Perhaps that’s not everyone voting Leave. Obviously there are a lot of different factors. (Please do check out Em‘s post which explains the details a lot better than I can!) I’m sure there are people voting Out with a lot more legitimate reasoning. But in general I’m scared by the idea that we need to ‘take Britain back’. I’ve seen our country, inexplicably, compared to the USSR by educated people…?

I don’t want us to return to being Good Old Britons who sneer and hate foreigners. That’s not how we should be thinking. Yes, Britain is still a democracy; no, the EU is not going to remove our voting rights.(It placed sanctions on the current Polish government because they are doing some very shifty things. Like messing around with the Supreme Court. It’s not a ‘mildly conservative government’, guys.) In particular the EU does reduce the effectiveness in some areas of law, but I think that the benefits outweigh that. We can’t be all take and no give. There are lots of great EU policies! Worker’s rights. The environment. It’s not all doom, gloom and red tape.

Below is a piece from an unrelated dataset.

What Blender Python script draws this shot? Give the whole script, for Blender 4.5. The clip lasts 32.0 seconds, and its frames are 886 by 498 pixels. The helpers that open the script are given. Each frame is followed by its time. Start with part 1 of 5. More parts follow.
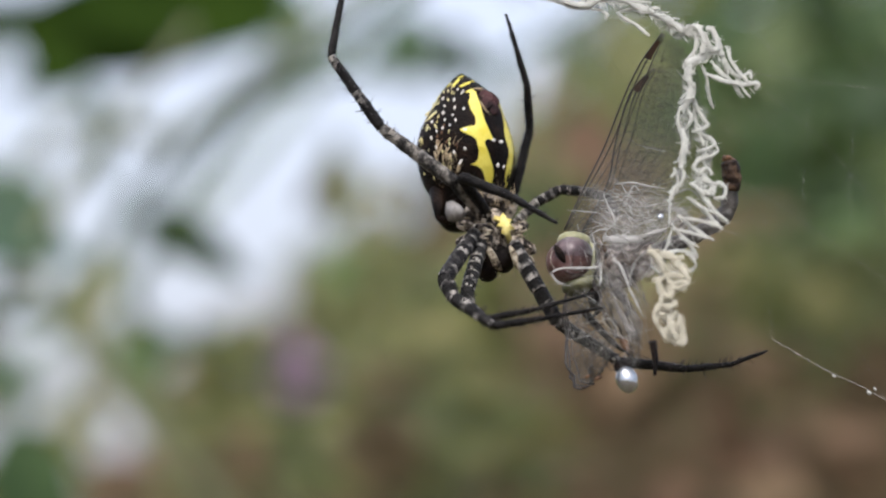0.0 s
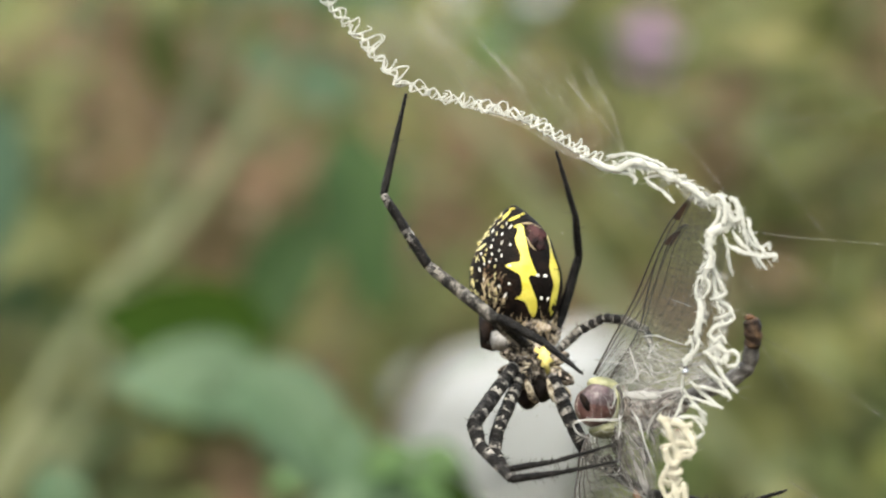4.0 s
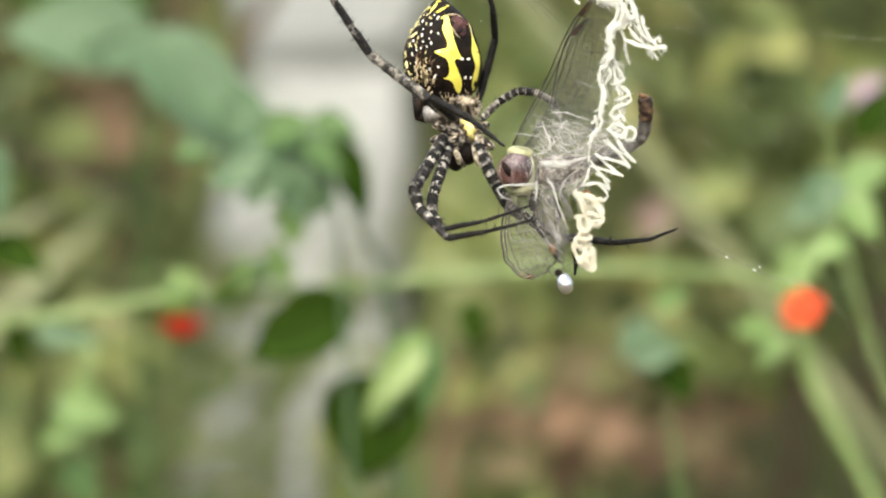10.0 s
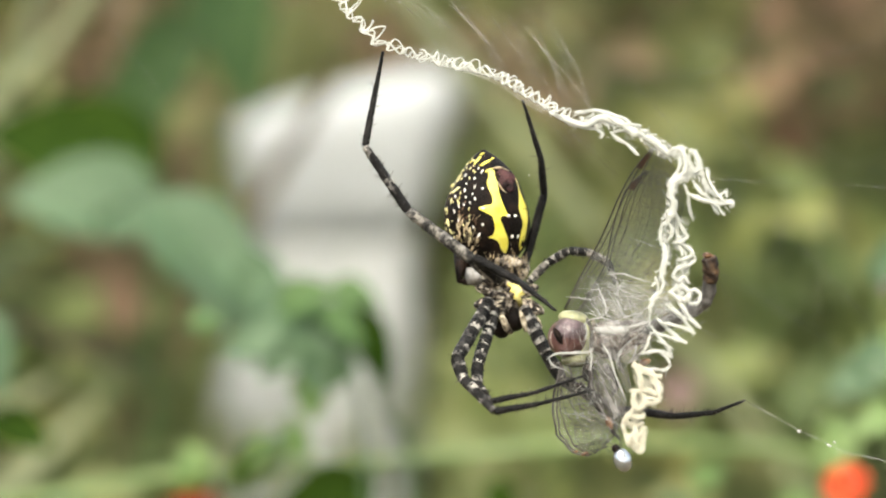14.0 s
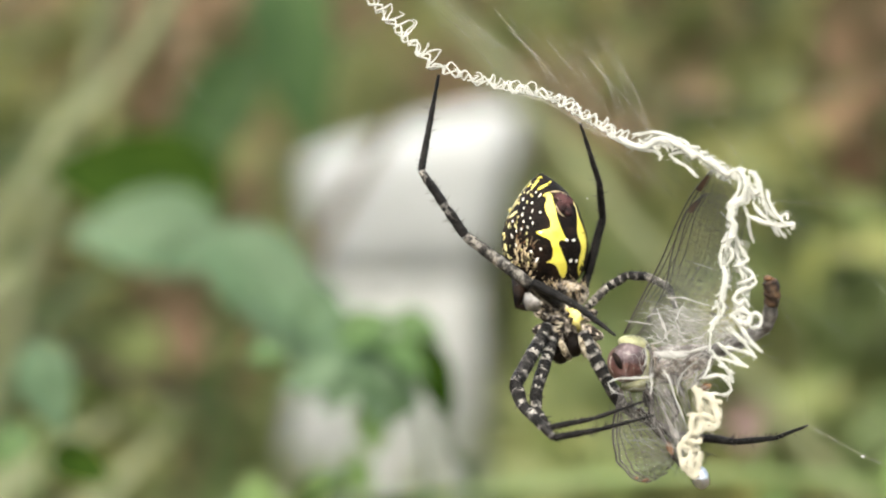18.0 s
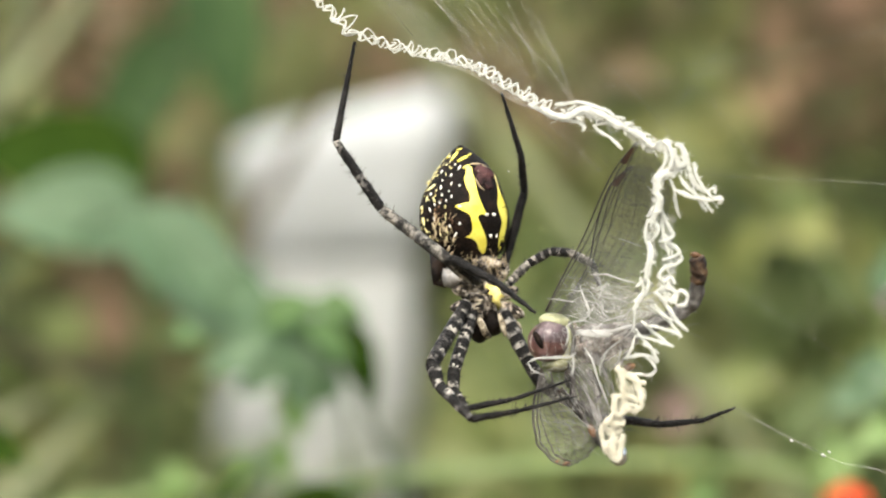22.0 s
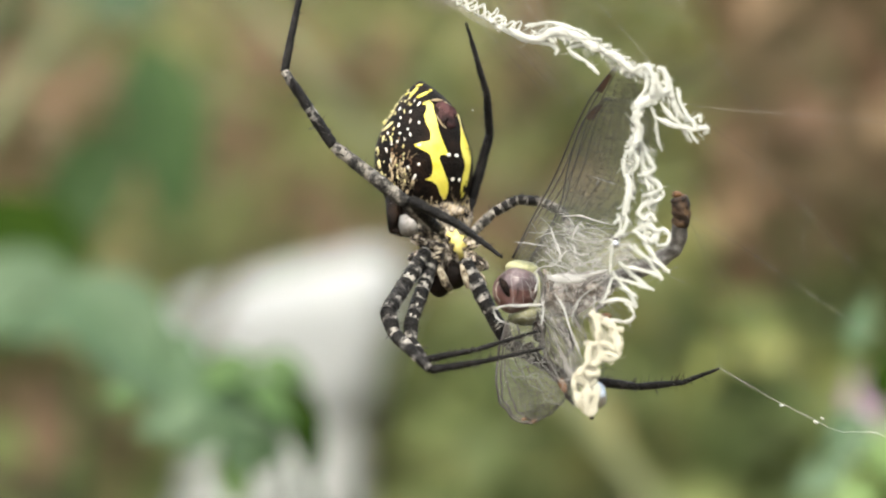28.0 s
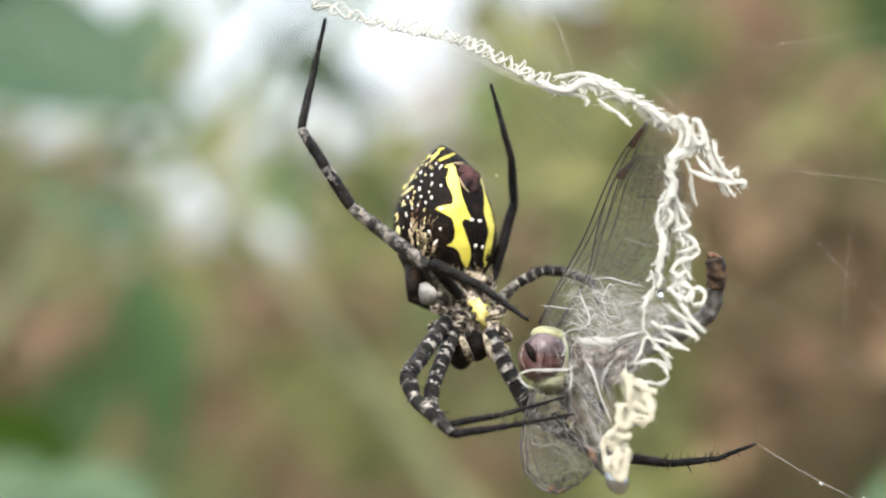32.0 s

I admit that I also believe we should stay for more selfish reasons. I want to be able to travel around Europe! I love that I could go for a day trip to France if I wanted. We can’t know the future of Britain or the economy, but most people agree that Brexit would mean higher prices for some time after, especially whilst we re-negotiate all our trade deals. I don’t particular feel like being a student during a time with both high prices and more difficult travel. Any of my current plans would basically die. Also, my parents’ jobs would be a lot worse and Boris Johnson would potentially become PM. He is a) extremely unqualified and b) not a nice person, so. I don’t love David Cameron, but he’s way better than a lot of people.

This post is not perhaps the highest political analysis you’re going to get. I realise that I’m speaking from a pretty privileged middle class perspective But I do believe, ardently, that Britain is better off in the EU. If we leave I feel the economy and security of our nation would suffer, and I don’t want us to reject all our ideas of co-operation and inclusiveness. We are not so important that countries will just make trade deals with us again. We are not so important that the EU will help us when we need it. Yes, the EU needs reforms, but you can’t change the system from the outside.

If you are able to vote this Thursday then I hope you make the right choice. And I hope that I won’t wake up on Friday to Brexit.

what’s your opinion on the eu referendum? in or out? (and does anyone else think ‘brexit’ sounds like a breakfast cereal, or is it just me?)